These two countries are similar to one another in two important respects: In both, Orthodoxy is the traditional faith, and both have been governed by a supreme political figure for nearly three decades. This is where the apparent similarities stop and the differences begin.
Belarus has been a loyal ally of Russia. Montenegro is a NATO member and a candidate for joining the EU. It is, therefore, not difficult to see why the mainstream media in the West often reports on President Alexander Lukashenko of Belarus as the “last dictator of Europe” and the oppressive state apparatus in the country. But little, if anything, can be seen or heard about the Montenegrin leadership, which locals often describe both as autocracy and a mafia-style of rule.
This, of course, should not come as a surprise to anybody who knows something about international politics. Traditionally, the Western centers of economic and political power have preferred to deal with dictatorships or mafia-style systems over functioning democracies—as long as dictators or godfathers are “constructive” and provide “stability,” meaning (to decode the technical language) as long as they obediently follow the economic and political agendas of the hegemon.
The massive protests in Belarus, and the state violence which came as a response, were triggered by what appears to be the fake results of the recently held presidential elections. The Orthodox Church in Belarus did not have a uniform response. While the church leadership preferred to either stay “neutral” (which, under the circumstances, amounts to silent support) or openly support the government, some bishops and many priests became very vocal in their anti-government position and supported the protests. This is important, as it clearly shows that even in very oppressive and autocratic regimes such as Belarus, a plurality of voices and positions can be found even within such conservative institutions, traditionally loyal to the government.
Lukashenko’s statement that “people are supposed to go to churches to pray” and that “churches are not for politics” is an interesting one.
In traditional Orthodox contexts, there is very often the idea that church-state relations should be “harmonious” or “symphonic,” mirroring (imagined) medieval prototypes. It is worth remembering, however, that close ties between church and state in the modern period—to the point of a complete absorption of the church by the state (turning it into a “department” of the state, for example)—are much more typical of countries where Protestantism has been the dominant religion than in Orthodox countries. Lukashenko’s statement is interesting insofar as it reveals how power structures, both in the state and in the church, see the role of the church.

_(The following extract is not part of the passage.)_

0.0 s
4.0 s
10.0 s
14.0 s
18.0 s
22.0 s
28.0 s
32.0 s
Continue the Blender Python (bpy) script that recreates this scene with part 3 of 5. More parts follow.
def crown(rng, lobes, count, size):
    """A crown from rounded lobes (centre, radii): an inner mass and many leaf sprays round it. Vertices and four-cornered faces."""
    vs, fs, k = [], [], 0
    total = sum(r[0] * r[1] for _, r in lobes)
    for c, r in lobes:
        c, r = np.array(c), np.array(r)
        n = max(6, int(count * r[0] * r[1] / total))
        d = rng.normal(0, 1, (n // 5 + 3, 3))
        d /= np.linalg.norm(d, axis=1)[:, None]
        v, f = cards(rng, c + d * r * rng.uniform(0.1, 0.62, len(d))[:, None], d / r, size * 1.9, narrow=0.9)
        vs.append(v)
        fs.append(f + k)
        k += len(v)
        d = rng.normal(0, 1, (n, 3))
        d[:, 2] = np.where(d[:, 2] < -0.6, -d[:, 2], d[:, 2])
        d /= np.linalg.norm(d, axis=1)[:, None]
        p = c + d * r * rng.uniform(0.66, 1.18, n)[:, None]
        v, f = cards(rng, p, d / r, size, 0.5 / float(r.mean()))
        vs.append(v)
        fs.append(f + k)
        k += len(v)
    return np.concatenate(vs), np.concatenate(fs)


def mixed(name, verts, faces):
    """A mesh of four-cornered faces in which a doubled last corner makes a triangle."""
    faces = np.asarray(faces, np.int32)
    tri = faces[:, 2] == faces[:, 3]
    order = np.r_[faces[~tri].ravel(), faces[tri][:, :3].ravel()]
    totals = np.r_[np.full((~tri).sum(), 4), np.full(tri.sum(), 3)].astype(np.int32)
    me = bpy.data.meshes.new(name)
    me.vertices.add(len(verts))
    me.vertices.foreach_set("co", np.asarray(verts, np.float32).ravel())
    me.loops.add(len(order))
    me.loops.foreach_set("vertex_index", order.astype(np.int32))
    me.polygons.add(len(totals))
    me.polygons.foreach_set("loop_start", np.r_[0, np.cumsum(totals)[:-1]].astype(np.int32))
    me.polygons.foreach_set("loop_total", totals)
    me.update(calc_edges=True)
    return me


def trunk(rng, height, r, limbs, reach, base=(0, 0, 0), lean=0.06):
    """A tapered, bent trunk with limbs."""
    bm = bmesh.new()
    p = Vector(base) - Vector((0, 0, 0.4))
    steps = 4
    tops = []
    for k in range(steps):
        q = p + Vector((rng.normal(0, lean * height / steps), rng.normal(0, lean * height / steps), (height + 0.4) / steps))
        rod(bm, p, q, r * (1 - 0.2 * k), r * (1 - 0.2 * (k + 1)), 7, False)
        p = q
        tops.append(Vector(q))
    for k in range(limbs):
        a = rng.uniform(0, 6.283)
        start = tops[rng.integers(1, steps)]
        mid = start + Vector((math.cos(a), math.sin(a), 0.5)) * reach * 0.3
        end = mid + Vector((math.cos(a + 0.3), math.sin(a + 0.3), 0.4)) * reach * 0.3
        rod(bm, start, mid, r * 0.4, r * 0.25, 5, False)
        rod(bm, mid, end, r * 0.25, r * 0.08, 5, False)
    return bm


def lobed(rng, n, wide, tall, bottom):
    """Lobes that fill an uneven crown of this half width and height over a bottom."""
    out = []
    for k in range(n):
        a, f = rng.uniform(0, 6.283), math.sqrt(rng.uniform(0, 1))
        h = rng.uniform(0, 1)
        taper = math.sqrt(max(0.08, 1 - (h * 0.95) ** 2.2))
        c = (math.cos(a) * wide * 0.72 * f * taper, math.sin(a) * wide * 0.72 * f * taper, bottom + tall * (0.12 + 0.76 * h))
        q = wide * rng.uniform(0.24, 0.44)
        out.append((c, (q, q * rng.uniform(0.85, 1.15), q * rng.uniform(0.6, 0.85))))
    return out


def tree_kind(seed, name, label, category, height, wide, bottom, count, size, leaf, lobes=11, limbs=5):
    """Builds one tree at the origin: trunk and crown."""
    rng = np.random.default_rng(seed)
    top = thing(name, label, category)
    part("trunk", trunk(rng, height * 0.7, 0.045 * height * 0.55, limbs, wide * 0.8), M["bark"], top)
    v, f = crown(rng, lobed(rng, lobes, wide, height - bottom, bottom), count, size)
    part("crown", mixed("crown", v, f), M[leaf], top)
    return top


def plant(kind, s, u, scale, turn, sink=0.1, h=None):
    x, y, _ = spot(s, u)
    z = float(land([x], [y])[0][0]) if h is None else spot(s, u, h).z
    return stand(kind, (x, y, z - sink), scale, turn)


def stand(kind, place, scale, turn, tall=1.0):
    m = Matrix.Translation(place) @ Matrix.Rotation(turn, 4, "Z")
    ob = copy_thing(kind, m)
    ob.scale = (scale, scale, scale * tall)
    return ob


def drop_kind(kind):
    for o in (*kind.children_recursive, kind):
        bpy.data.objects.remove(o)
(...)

Everytime state power structures are unhappy about the way the church leadership reacts in regard to particular issues, they call the church to stick to the strictly “religious” sphere: attending to prayers and services, not interfering with politics. What is remarkable is that this general attitude, of which Lukashenko’s statement represents the most recent case, is virtually indistinguishable from many “progressive,” pro-Western, pro-EU, or pro-NATO voices across Southern and Eastern European countries, who reject any involvement by the Orthodox Church in politics or in the public sphere. These voices do so under the pretext that there is something inherently retrograde about Orthodoxy, something which is incompatible with “democratic values” (which only repeats a more generally held prejudice, feeding many Western political and academic discourses as well).
Lukashenko’s remark also points to the opposite situation, also very well known in societies with one dominant religious tradition: Whenever the church supports traditional, national (even nationalistic) narratives or governments, the politicians show their favor to the church and praise it as an important national institution. Is this a paradox? Not really. Power structures will gladly embrace whatever is useful to them to sustain, legitimize, or expand their power, just as they will reject, condemn, and suppress anything that questions or seeks to delegitimize their power.

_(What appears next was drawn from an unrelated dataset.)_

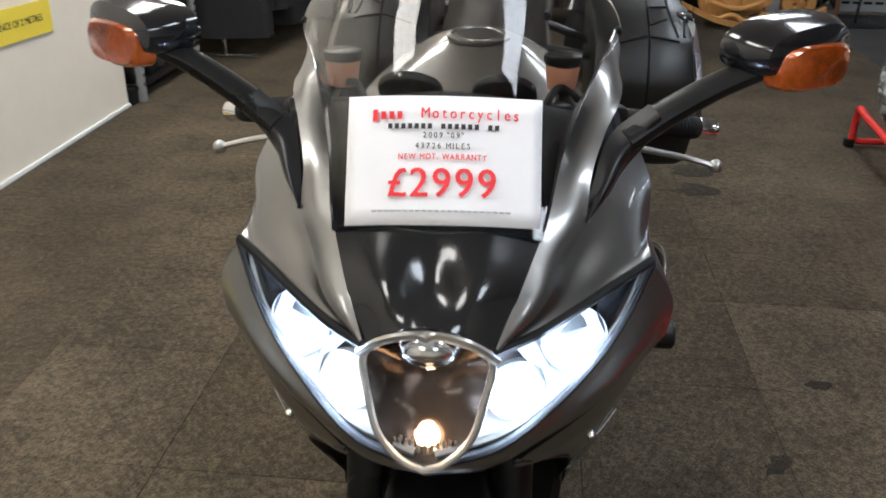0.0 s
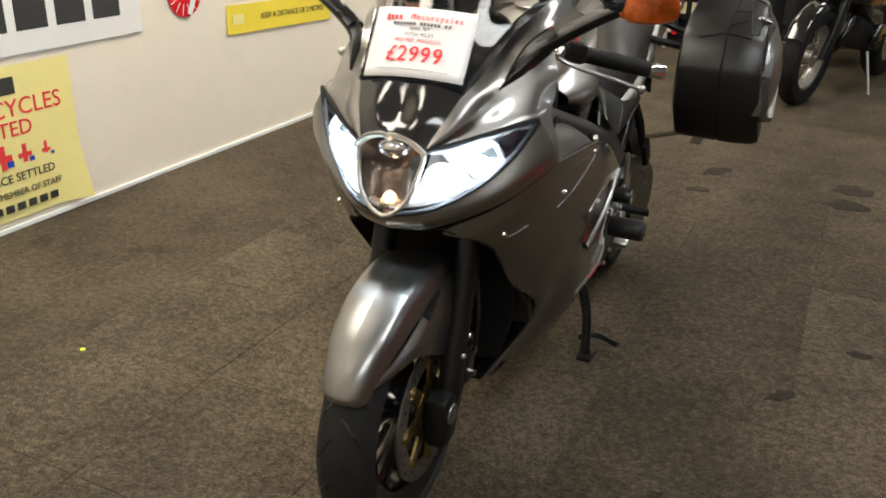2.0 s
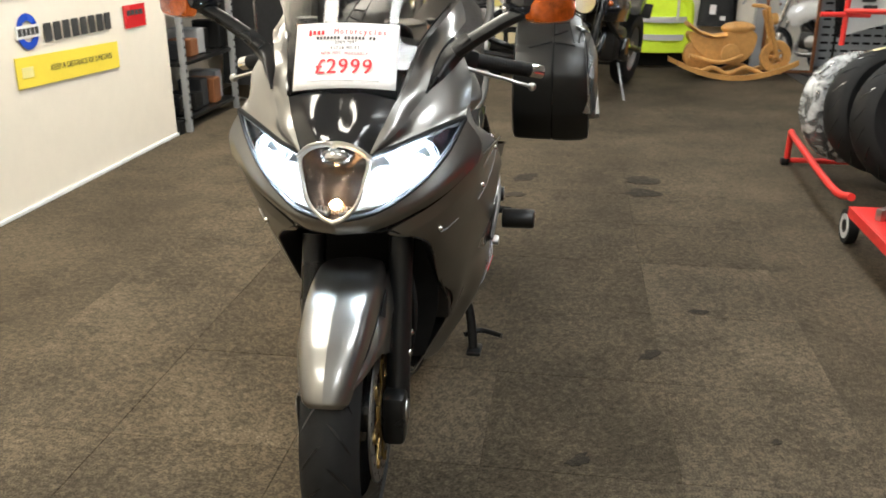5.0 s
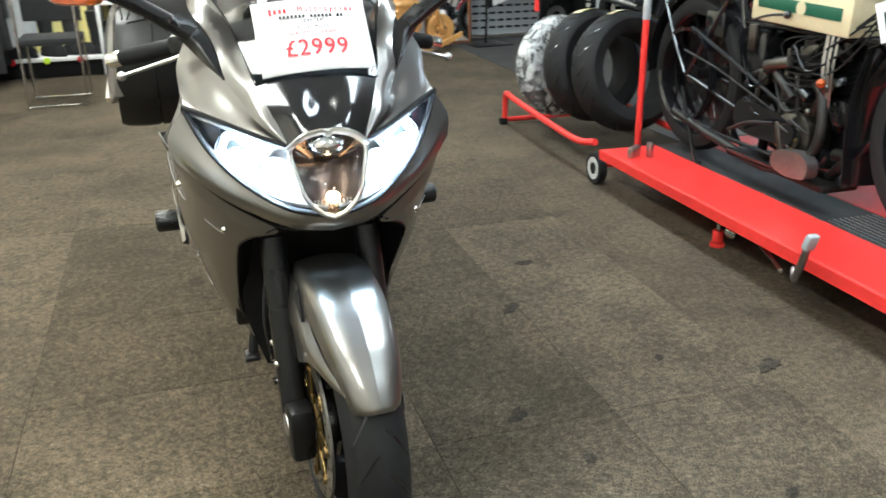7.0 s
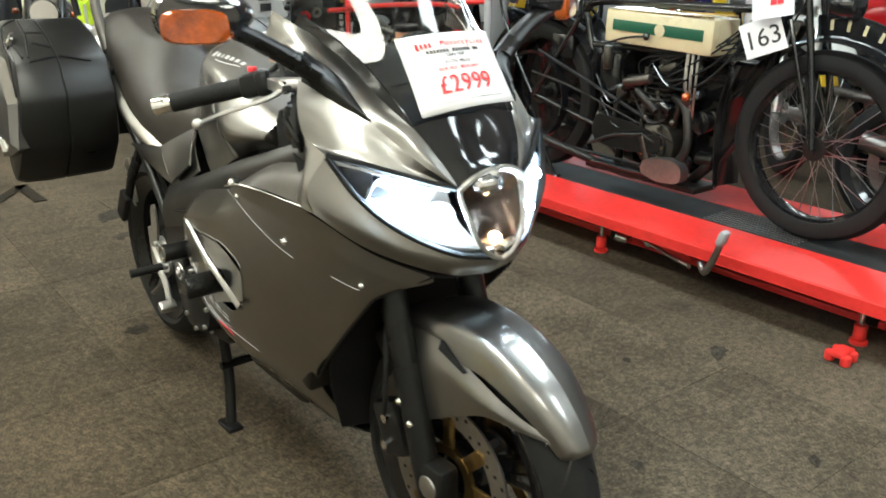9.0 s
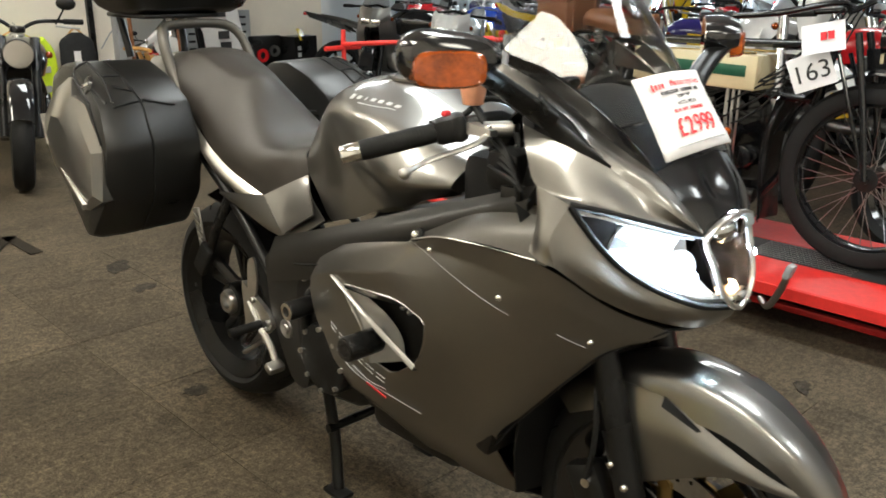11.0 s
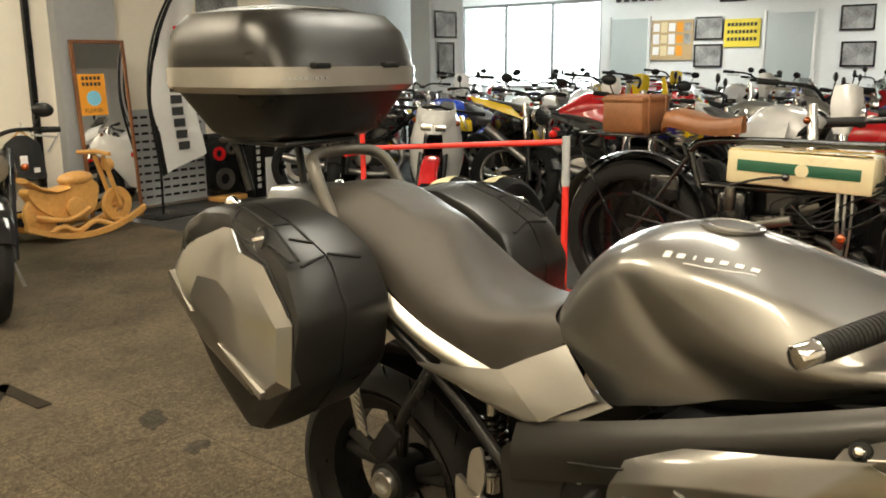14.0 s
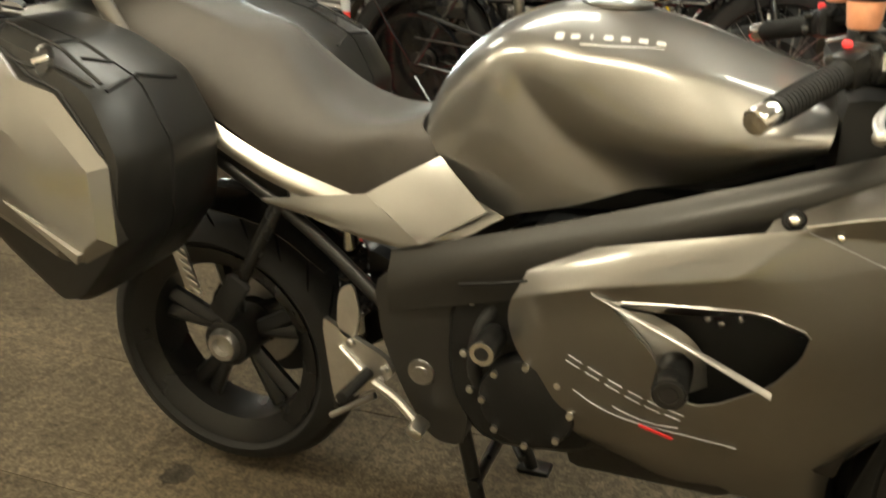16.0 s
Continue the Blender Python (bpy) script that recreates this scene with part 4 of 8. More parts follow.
    part("screw_washer", lathe([(0.0, 0.0), (0.013, 0.0), (0.016, -0.003)], 24, frame_of((s * 0.2595, 0.375, 0.8235), (s * 0.8, 0, 0.6), (0, 1, 0))), "black_matt", fair)
    part("screw_upper", ball(0.010, T((s * 0.262, 0.375, 0.823)), u=10, v=6), "chrome", fair)
    for line in ([(0.277, 0.356, 0.816), (0.272, 0.27, 0.782), (0.262, 0.150, 0.732)], [(0.225, 0.075, 0.712), (0.196, 0.035, 0.690)]):
        part("fairing_seam", tube([q for q, _ in snapped(fair, [(s * w, y, z) for w, y, z in line], 30, 0.0024)], 0.0008, 5), "grey_paint", fair, "thin pale panel joint")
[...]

The situation in Montenegro is different from the current crisis in Belarus. The turmoil there started last year with the controversial “Law on the Freedom of Religion,” which was perceived as specifically targeting the Orthodox Church in Montenegro and threatening it with the confiscation of church property (for more on this topic, see “Church and State in Montenegro: Between National(istic) and Imperial Policies”). This provoked massive protests that were led by the church and which involved the entire church leadership, its priests, and laypeople. It was reported that even many non-Orthodox and non-Christian citizens of Montenegro joined the protests, to demonstrate against what they perceived to be an injustice and an attempt by the government to discipline the “disloyal” church. The response from the state was harsh (although not as harsh as in Belarus), and the protestors faced physical violence and imprisonment.

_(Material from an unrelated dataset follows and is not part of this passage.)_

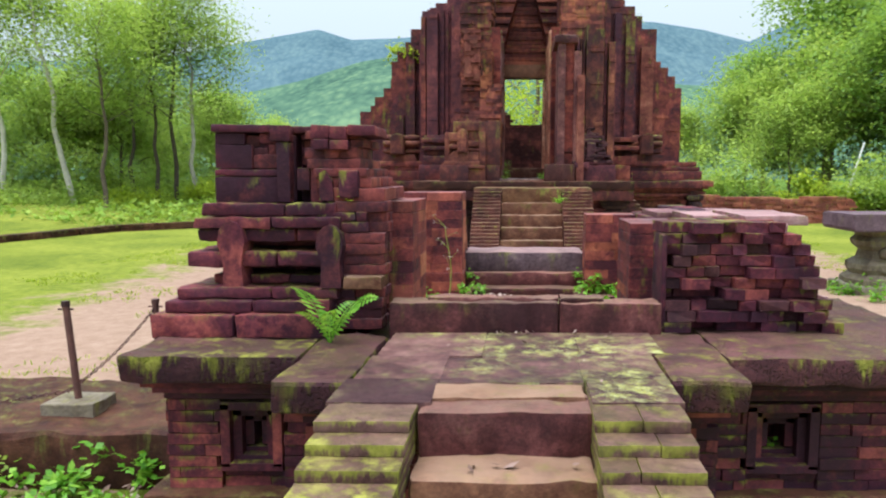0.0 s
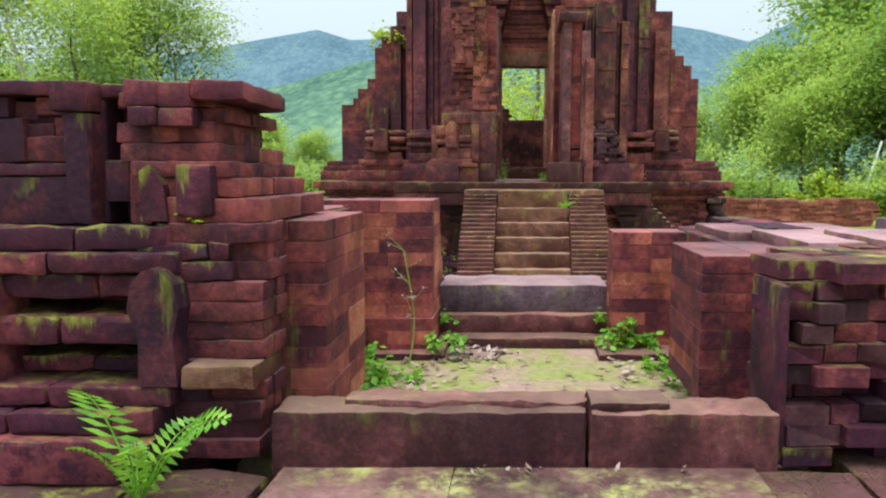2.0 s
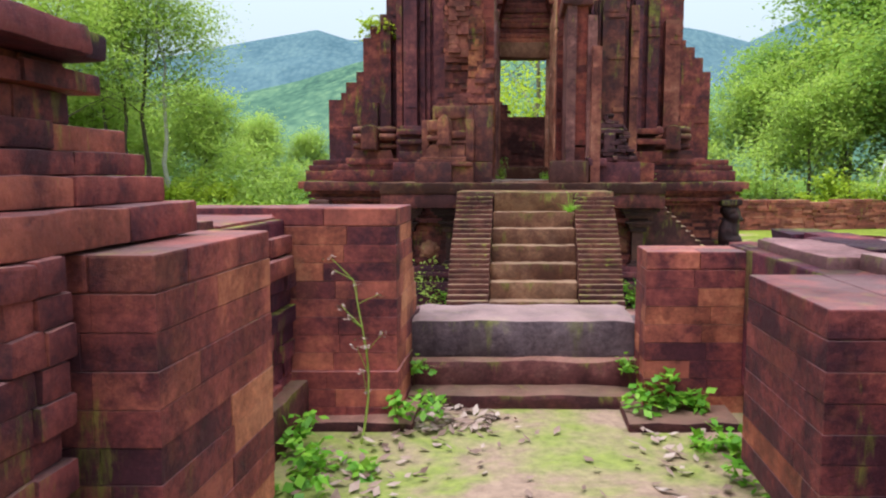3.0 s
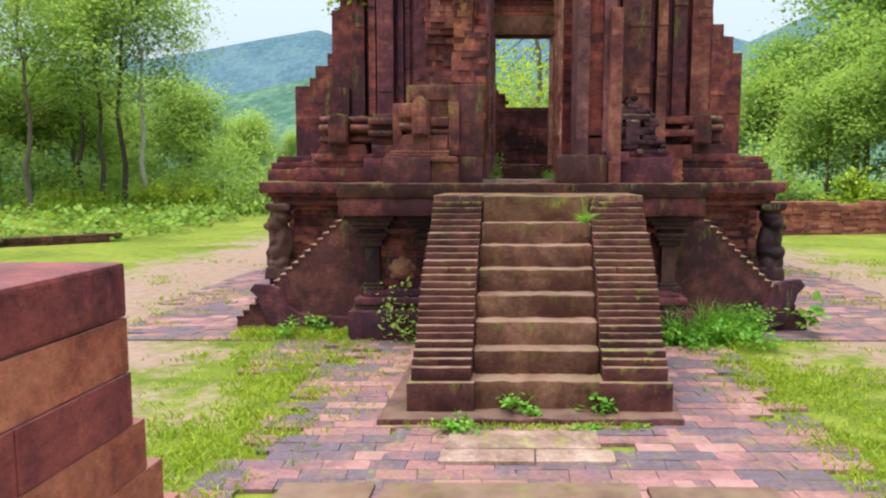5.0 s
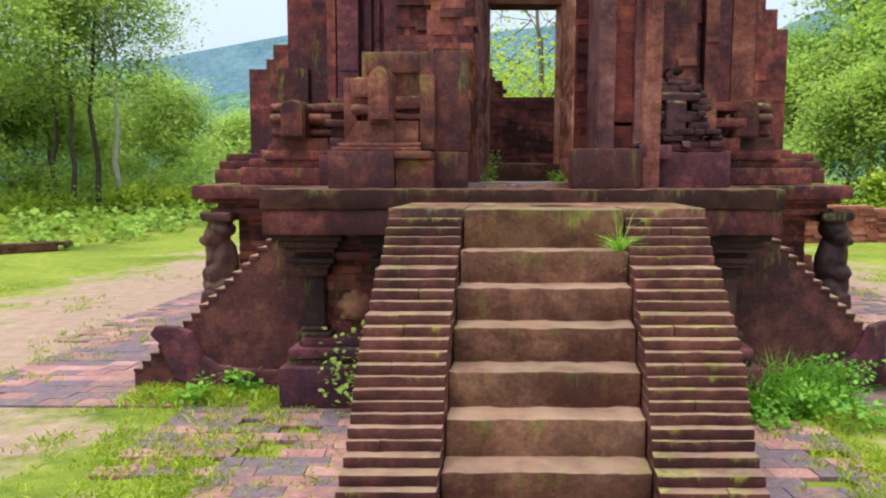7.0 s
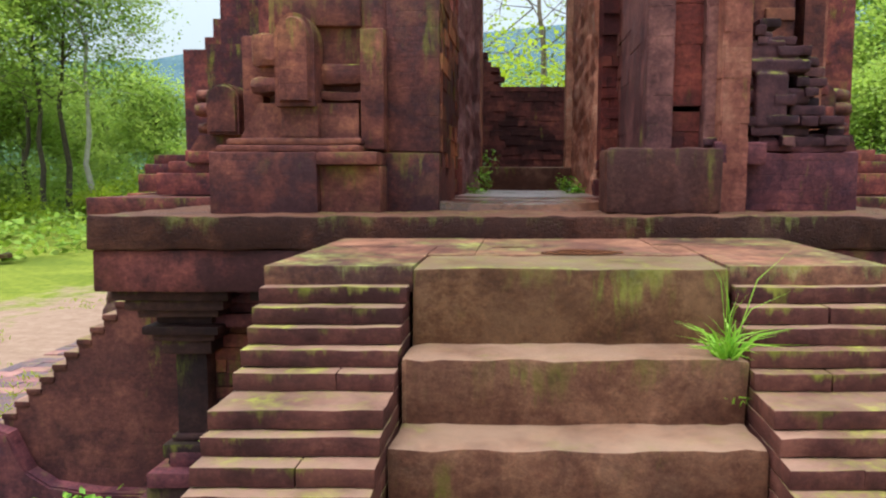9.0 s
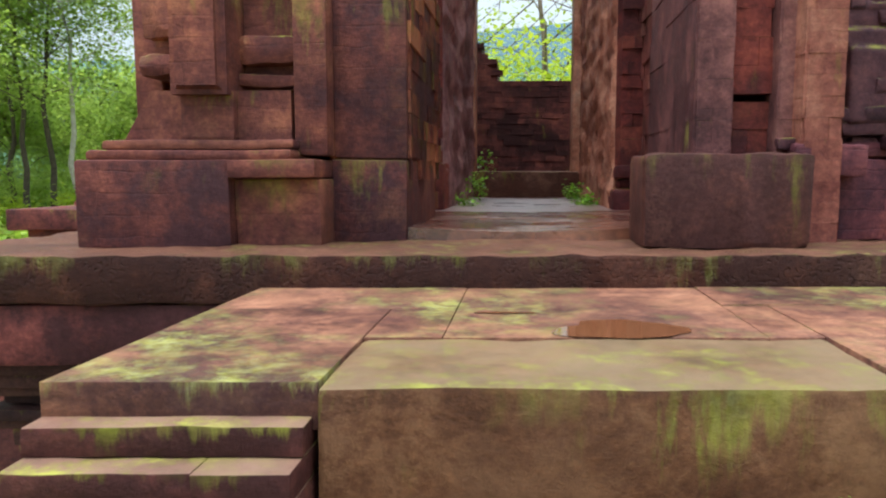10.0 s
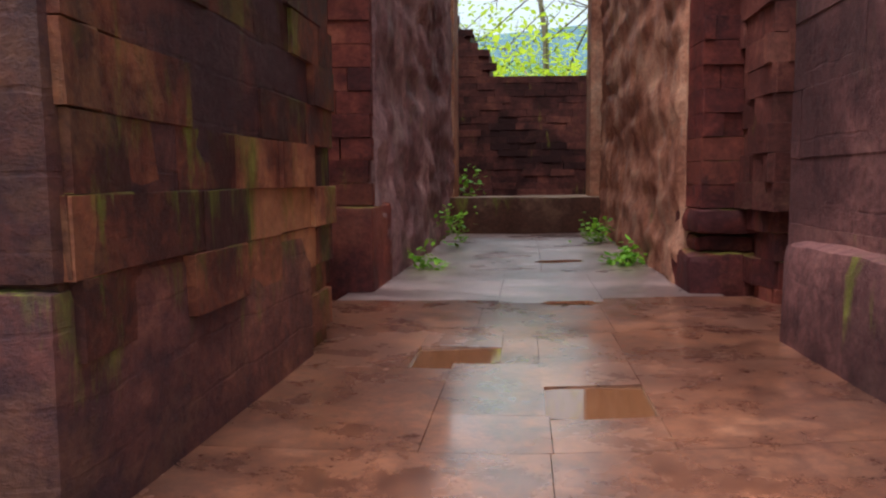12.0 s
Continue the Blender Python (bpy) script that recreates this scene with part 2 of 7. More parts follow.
m_wing = masonry_mat("stained_wing_brick", [(0.06, 0.026, 0.026), (0.11, 0.042, 0.037), (0.17, 0.064, 0.05), (0.29, 0.12, 0.085)], moss=0.5, joints=0.25, stain=0.8, vary=0.03, damp=0.3, cool=0.6)
m_rear = masonry_mat("dark_cella_brick", [(0.034, 0.014, 0.014), (0.068, 0.025, 0.022), (0.115, 0.041, 0.034), (0.23, 0.085, 0.06)], moss=0.4, stain=0.7, vary=0.12, brow_moss=0.0)
m_edge = masonry_mat("mossy_edge_stone", [(0.048, 0.021, 0.011), (0.087, 0.039, 0.019), (0.137, 0.065, 0.031), (0.21, 0.112, 0.056)], moss=0.8, stain=0.5, worn_skylit=0.65, damp=0.45, runs_of_moss=0.0, bloom=0.75, lichen=0.1, pale=(0.235, 0.18, 0.105))
m_laterite = masonry_mat("laterite", [(0.038, 0.015, 0.011), (0.065, 0.025, 0.016), (0.104, 0.044, 0.027), (0.161, 0.077, 0.047)], moss=0.6, pits=0.35, worn_skylit=0.0, damp=0.35, lichen=0.2, bloom=0.6)
m_slab_dark = masonry_mat("dark_laterite", [(0.034, 0.012, 0.018), (0.057, 0.020, 0.025), (0.093, 0.034, 0.039), (0.164, 0.067, 0.066)], moss=0.75, pits=1.0, worn_skylit=0.1, damp=0.45, cool=1.0, runs_of_moss=0.05)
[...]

It is against the background of these protests that one should look at the parliamentary elections that took place in Montenegro on August 30, 2020. The massive protests against the new law (interrupted only because of the COVID-19 crisis) turned into a broad anti-government movement, which, for the first time since the breakup of Yugoslavia, challenged the political leadership of the country and its almost absolute hold on power. The church openly called people to vote against the ruling party and its leadership. The result was that the ruling party of President Milo Dukanovic has lost its preeminent position for the first time since 1991. It is very likely that the new government will be formed by opposition parties. What is especially significant is that the anti-government coalition of the opposition parties is made up of both the “pro-church” opposition, with close ties to the leadership of the Orthodox Church in Montenegro, and the “Black on White” coalition led by a young leader who belongs to the Albanian minority community.
The moral of the story: Religion and religious institutions are still, potentially at least, important social and political factors—not always for the better, often for the worse, but sometimes also for the best.